Bright, quiet winters snowed in and baking bread together, sitting around the woodstove, each of us silently reading. Summers resonant with the hum and staggered harmony of insects. The meadow in front of our house growing tall and strange from the warm rain. Swimming in the river and tending our vegetable garden. Alice could talk pretty well when we moved, and she loved the sounds, imitated them. Never herself, she was a frog, a mermaid, a bird. Radiant fall spent roasting and canning peppers with the smell of wood smoke on the cool air. And spring: Alice’s favorite time in the world, when everything comes back to life and it’s warm, with patches of snow, and we would wear shorts and big rubber boots and celebrate the first snowbells and crocuses. The air was lush and still cold and smelled like mud. Alice loved to run along the mowed path all the way to the river. In those early summers she was no taller than the goldenrod, just a head above the jack-in-the-pulpit that flanked the trails between the barn and woods. She loved to climb in the exposed roots of trees along the pebbled riverbank and collect stones and dried skeletons of crayfish. She was fearless.
We expected after a few years our friends would come, build, plant. Once Constant had made the money he wanted, once Michelle had finished her assignment, we would get back to the land, we would live and drink and work by the ideals we’d always had. Mutual Aid, No Boredom.

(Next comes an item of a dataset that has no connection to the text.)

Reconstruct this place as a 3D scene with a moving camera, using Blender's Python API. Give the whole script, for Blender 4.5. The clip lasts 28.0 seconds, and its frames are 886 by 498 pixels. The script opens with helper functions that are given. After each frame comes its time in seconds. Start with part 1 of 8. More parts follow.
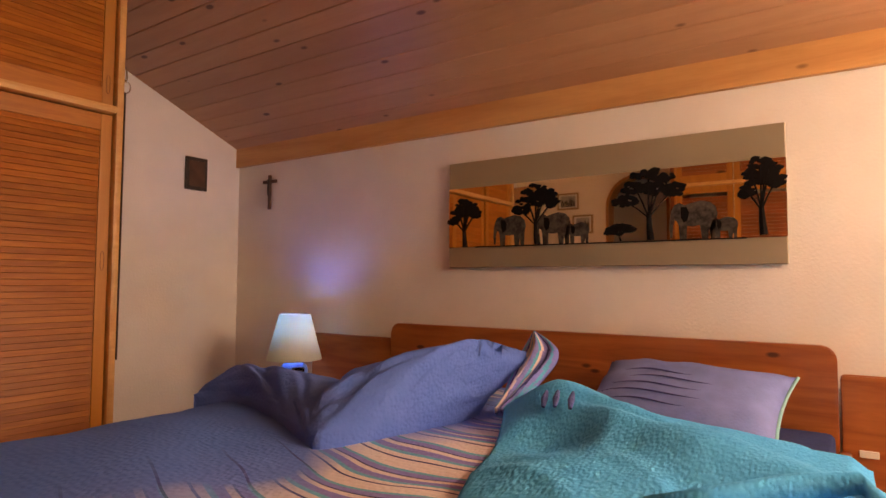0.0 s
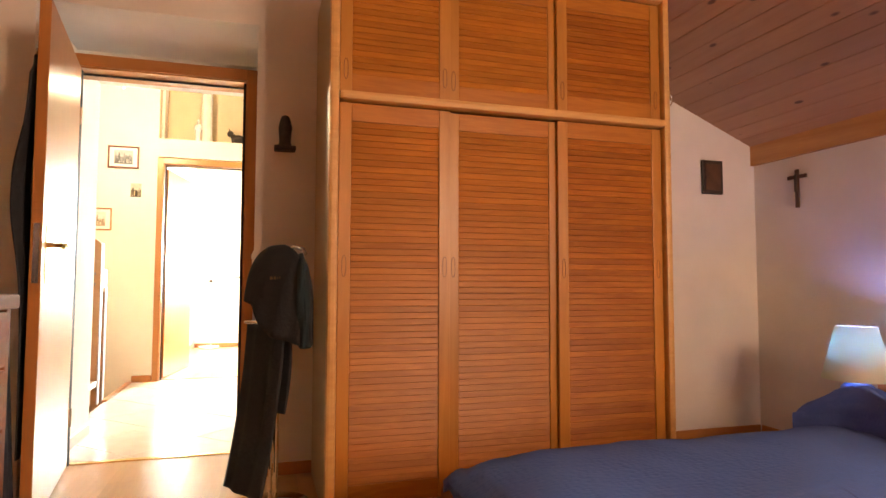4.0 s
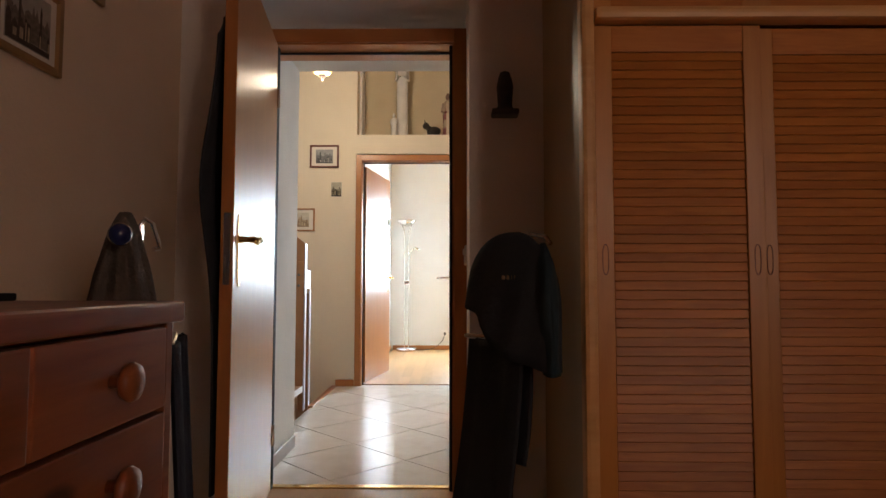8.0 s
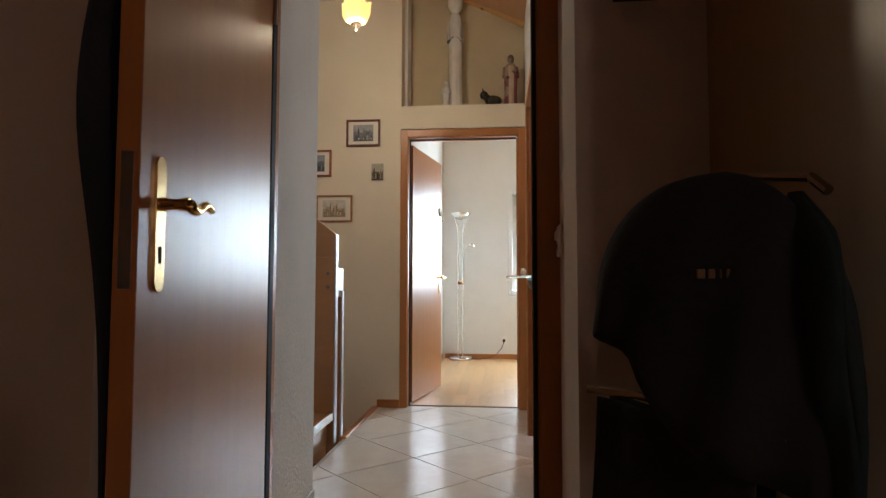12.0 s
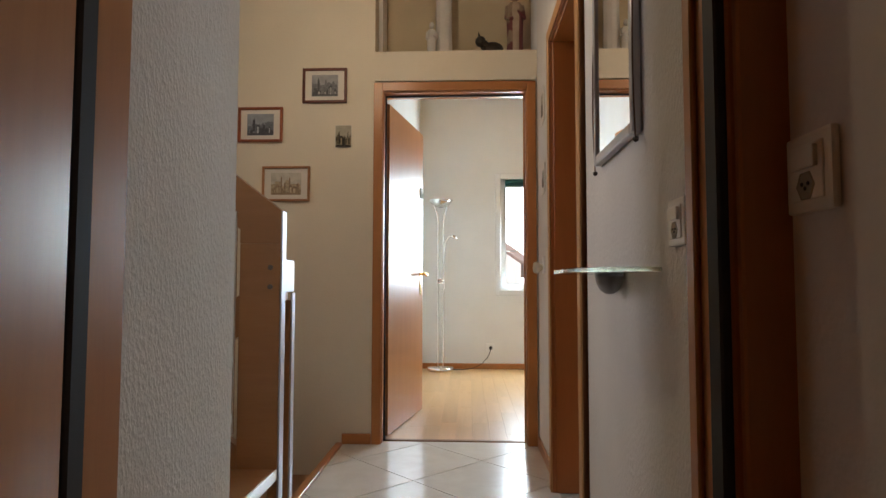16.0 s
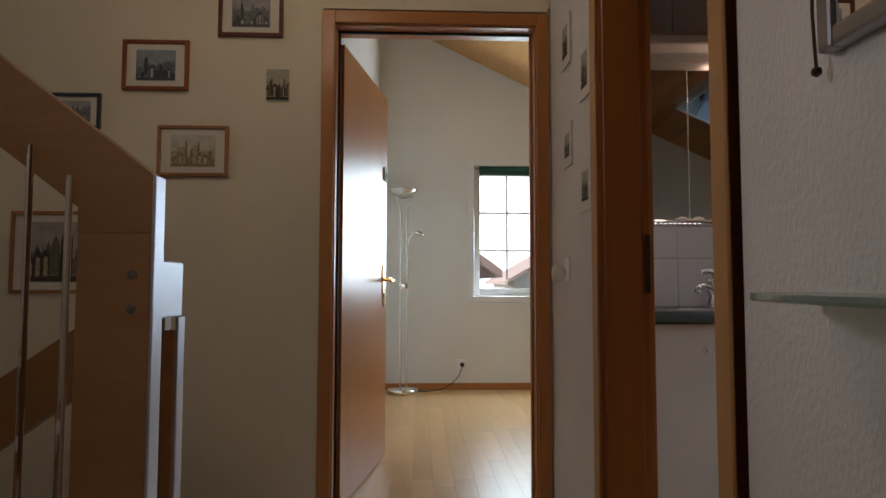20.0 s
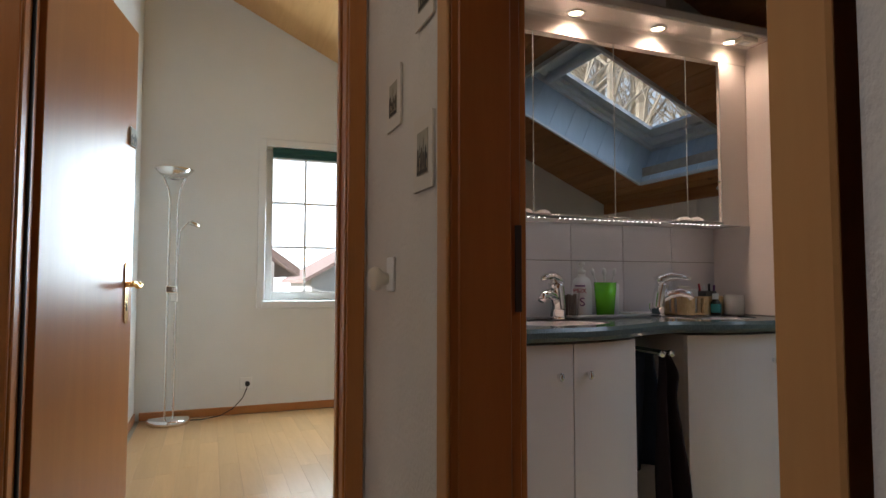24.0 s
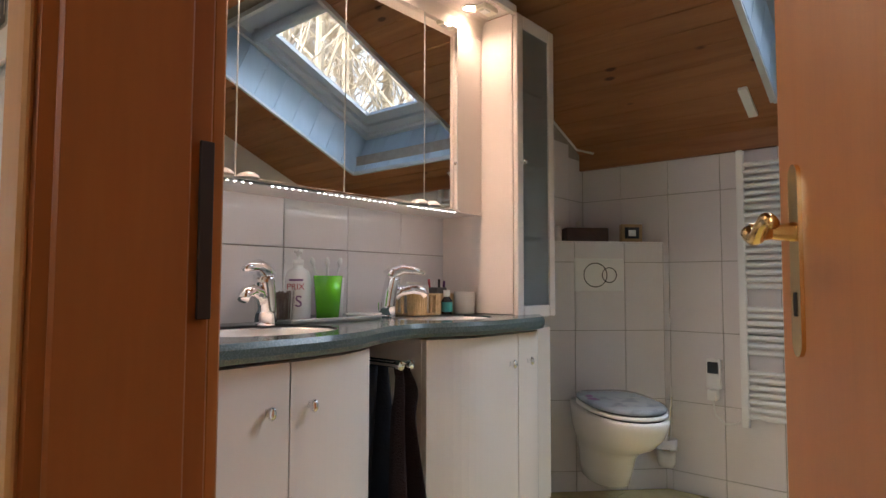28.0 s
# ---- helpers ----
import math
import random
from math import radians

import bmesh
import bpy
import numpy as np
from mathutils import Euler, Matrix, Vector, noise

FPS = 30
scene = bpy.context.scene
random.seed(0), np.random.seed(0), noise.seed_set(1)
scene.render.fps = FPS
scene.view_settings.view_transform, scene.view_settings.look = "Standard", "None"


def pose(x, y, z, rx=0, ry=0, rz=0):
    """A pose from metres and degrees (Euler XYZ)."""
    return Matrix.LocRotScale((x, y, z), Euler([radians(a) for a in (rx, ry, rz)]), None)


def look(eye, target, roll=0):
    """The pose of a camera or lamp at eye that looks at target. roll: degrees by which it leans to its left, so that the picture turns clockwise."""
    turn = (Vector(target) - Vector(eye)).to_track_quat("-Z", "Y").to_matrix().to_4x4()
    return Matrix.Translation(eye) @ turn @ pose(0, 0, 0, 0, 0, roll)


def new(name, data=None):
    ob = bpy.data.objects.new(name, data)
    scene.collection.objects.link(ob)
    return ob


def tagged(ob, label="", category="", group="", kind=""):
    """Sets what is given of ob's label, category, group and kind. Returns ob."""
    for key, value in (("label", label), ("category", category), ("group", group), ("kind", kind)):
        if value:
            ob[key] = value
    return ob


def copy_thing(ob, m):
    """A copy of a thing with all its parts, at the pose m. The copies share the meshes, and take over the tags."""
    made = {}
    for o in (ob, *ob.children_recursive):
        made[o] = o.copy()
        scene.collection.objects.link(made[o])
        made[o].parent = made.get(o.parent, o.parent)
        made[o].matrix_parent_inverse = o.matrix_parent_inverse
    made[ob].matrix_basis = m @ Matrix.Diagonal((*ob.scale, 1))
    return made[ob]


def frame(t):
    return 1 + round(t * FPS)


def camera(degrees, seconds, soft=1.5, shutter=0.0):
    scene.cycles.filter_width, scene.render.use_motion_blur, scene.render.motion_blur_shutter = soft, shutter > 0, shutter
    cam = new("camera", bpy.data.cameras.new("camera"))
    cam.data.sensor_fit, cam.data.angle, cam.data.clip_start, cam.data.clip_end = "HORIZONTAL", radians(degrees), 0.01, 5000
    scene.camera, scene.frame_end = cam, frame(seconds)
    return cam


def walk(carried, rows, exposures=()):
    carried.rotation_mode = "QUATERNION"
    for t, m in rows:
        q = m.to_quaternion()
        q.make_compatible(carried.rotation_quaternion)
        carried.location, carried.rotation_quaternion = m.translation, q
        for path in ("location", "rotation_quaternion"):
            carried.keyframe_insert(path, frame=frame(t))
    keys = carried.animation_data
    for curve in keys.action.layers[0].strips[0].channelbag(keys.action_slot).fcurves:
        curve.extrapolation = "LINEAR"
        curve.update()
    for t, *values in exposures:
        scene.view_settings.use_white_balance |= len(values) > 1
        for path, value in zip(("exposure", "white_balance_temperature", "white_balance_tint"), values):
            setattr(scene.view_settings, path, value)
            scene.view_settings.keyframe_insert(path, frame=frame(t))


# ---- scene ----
cam = camera(72.8, 28.0)
METRES, EYE, TILT, LEAN, TURN = 5.7, 0.91, 0.0, 0.0, 34.1
ROWS = [
    (0.0, 0.0, 0.0, 0.0, -0.01, 3.19, -0.26),
    (0.5, -0.0121, -0.0027, -0.0007, 4.78, 3.28, -0.23),
    (1.0, -0.0251, -0.005, -0.0028, 9.68, 3.32, -0.24),
    (1.5, -0.0365, -0.0081, -0.0045, 14.87, 3.33, -0.19),
    (2.0, -0.0469, -0.0121, -0.0049, 20.23, 3.32, -0.2),
    (2.5, -0.0585, -0.016, -0.0056, 25.63, 3.37, -0.19),
    (3.0, -0.0691, -0.0196, -0.0043, 30.94, 3.3, -0.13),
    (3.5, -0.0783, -0.0219, 0.0014, 35.53, 3.28, -0.13),
    (4.0, -0.0924, -0.0219, 0.0036, 39.26, 3.3, -0.15),
    (4.5, -0.1076, -0.018, -0.0008, 42.97, 3.39, -0.13),
    (6.5, -0.1632, 0.0103, 0.006, 54.74, 3.32, -0.09),
    (7.0, -0.1799, 0.0172, 0.006, 56.03, 3.34, -0.11),
    (7.5, -0.196, 0.0244, 0.0036, 56.54, 3.38, -0.14),
    (8.0, -0.212, 0.0323, 0.0037, 56.48, 3.36, -0.07),
    (8.5, -0.2328, 0.0441, 0.0046, 56.68, 3.34, -0.08),
    (9.0, -0.2565, 0.0568, 0.0073, 57.2, 3.33, -0.1),
    (9.5, -0.2729, 0.067, 0.0068, 58.35, 3.39, -0.16),
    (10.0, -0.2874, 0.0761, 0.0076, 59.24, 3.39, -0.1),
    (10.5, -0.3067, 0.0849, 0.0049, 59.75, 3.4, -0.1),
    (11.0, -0.3259, 0.0944, 0.0046, 60.42, 3.43, -0.09),
    (11.5, -0.3421, 0.1039, 0.0044, 61.03, 3.42, -0.08),
    (13.5, -0.4277, 0.1423, 0.007, 61.84, 3.22, -0.17),
    (14.0, -0.4467, 0.1487, 0.0062, 60.71, 3.24, -0.13),
    (14.5, -0.4656, 0.1554, 0.0039, 59.5, 3.23, -0.15),
    (15.0, -0.4916, 0.1656, 0.0044, 58.66, 3.2, -0.13),
    (15.5, -0.514, 0.1775, 0.0047, 58.56, 3.18, -0.1),
    (16.0, -0.5348, 0.1868, 0.005, 58.32, 3.2, -0.11),
    (16.5, -0.5599, 0.1951, 0.0043, 57.5, 3.17, -0.04),
    (17.0, -0.5772, 0.2003, 0.004, 56.32, 3.23, -0.11),
    (17.5, -0.5984, 0.2108, 0.0051, 55.34, 3.24, -0.07),
    (18.0, -0.6246, 0.2257, 0.0059, 54.87, 3.21, 0.09),
    (18.5, -0.6458, 0.2412, 0.0086, 54.91, 3.19, -0.02),
    (19.0, -0.6658, 0.2512, 0.0132, 54.83, 3.24, -0.15),
    (19.5, -0.6843, 0.2583, 0.0119, 54.56, 3.25, -0.04),
    (20.0, -0.6979, 0.2662, 0.0127, 53.74, 3.23, -0.1),
    (20.5, -0.7089, 0.2747, 0.0115, 51.52, 3.28, -0.09),
    (21.0, -0.7244, 0.2856, 0.0137, 48.84, 3.26, -0.03),
    (21.5, -0.7363, 0.2963, 0.0163, 46.39, 3.25, -0.06),
    (23.5, -0.7785, 0.3418, 0.0188, 37.28, 3.08, -0.05),
    (24.0, -0.7886, 0.3496, 0.0183, 34.72, 3.09, -0.07),
    (24.5, -0.796, 0.3559, 0.0169, 31.9, 3.12, -0.08),
    (25.0, -0.803, 0.3645, 0.0151, 28.95, 3.13, -0.06),
    (25.5, -0.8112, 0.3779, 0.0146, 25.86, 3.15, -0.1),
    (26.0, -0.8169, 0.3889, 0.0133, 22.37, 3.16, -0.16),
    (26.5, -0.8224, 0.4007, 0.0105, 18.46, 3.25, -0.16),
    (27.0, -0.8276, 0.4139, 0.0121, 14.49, 3.25, -0.2),
    (27.5, -0.8307, 0.4267, 0.0139, 10.54, 3.31, -0.19),
    (28.0, -0.8341, 0.4391, 0.0139, 6.5, 3.31, -0.17),
]
EXPOSURES = [(0.0, 3.55, 7300, 9), (1.0, 4.0, 6700, 9), (2.0, 4.25, 6400, 8), (3.0, 4.25, 7000, 9), (4.5, 3.5, 7400, 9), (6.5, 2.25, 6350, 10), (8.0, 1.75, 6000, 10), (11.0, 1.25, 5950, 10), (14.0, 0.8, 5950, 10), (16.0, 0.95, 6050, 10), (17.5, 0.65, 6050, 10), (19.0, 0.15, 6000, 10), (20.0, 0.0, 6000, 10), (24.0, 0.2, 6000, 10), (25.0, 0.3, 6000, 10), (26.0, 0.5, 5900, 10), (27.0, 1.0, 5900, 10), (28.0, 1.45, 6100, 10)]
walk(cam, [(t, pose(0, 0, EYE, TILT, LEAN, TURN) @ pose(METRES * x, METRES * y, METRES * z, 90 + pitch, roll, yaw)) for t, x, y, z, yaw, pitch, roll in ROWS], EXPOSURES)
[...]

We expected, when Alice was bigger, we’d have enough money to have a real farm and for me to go back to some kind of practice. But these things never happened, and paying attention to the darker aspects of the obvious became a bad way to live if we wanted to stay happy and make friends.
Sleep had won out at last. We moved through our days in Haeden in a somnolent kind of daze, blithe when our senses called for panic, blind to our deepest fear, even as it lay, naked among the tall weeds, waiting.